Problem 10-12 WACC Midwest Electric Company (MEC) uses only debt and common equi
ID: 2650027 • Letter: P
Question
Problem 10-12
WACC
Midwest Electric Company (MEC) uses only debt and common equity. It can borrow unlimited amounts at an interest rate of rd = 10% as long as it finances at its target capital structure, which calls for 35% debt and 65% common equity. Its last dividend (D0) was $2.50, its expected constant growth rate is 6%, and its common stock sells for $28. MEC's tax rate is 40%. Two projects are available: Project A has a rate of return of 14%, while Project B's return is 8%. These two projects are equally risky and about as risky as the firm's existing assets.

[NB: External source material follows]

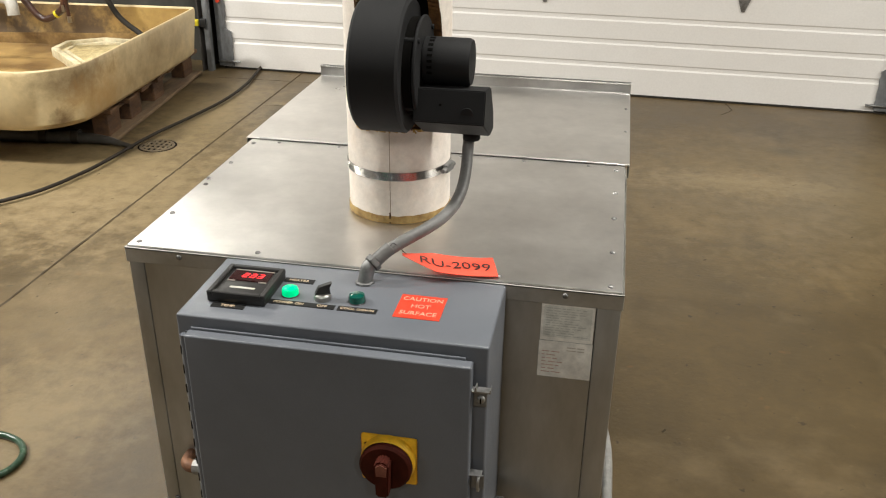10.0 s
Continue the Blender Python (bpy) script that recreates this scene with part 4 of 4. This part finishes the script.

What is its cost of common equity? Round your answer to two decimal places.
%
What is the WACC? Round your answer to two decimal places.
%
Explanation / Answer
Cost of Equity = Dividends per share ( for Next year) / Current market value of stock + Growth rate of Dividends
= Last year Dividends * (1 + Growth rate of Dividends) / Current market value of stock + Growth rate of Dividends
= $2.50 * (1 + 6%) / $28 + 6%
= 15.46%
Now, WACC = Cost of debt * (1 - tax rate) * Weightage of debt + Cost of equity * Weightage of equity
= 10% * (1 - 40%) * 35% + 15.46% * 65%
= 12.15%
Therefore, Cost of equity = 15.46% and WACC = 12.15%
Also, Project A can be accepted as its return (14%) is higher than the WACC. However, the Project B has to rejected as the its return (8%) is less than WACC.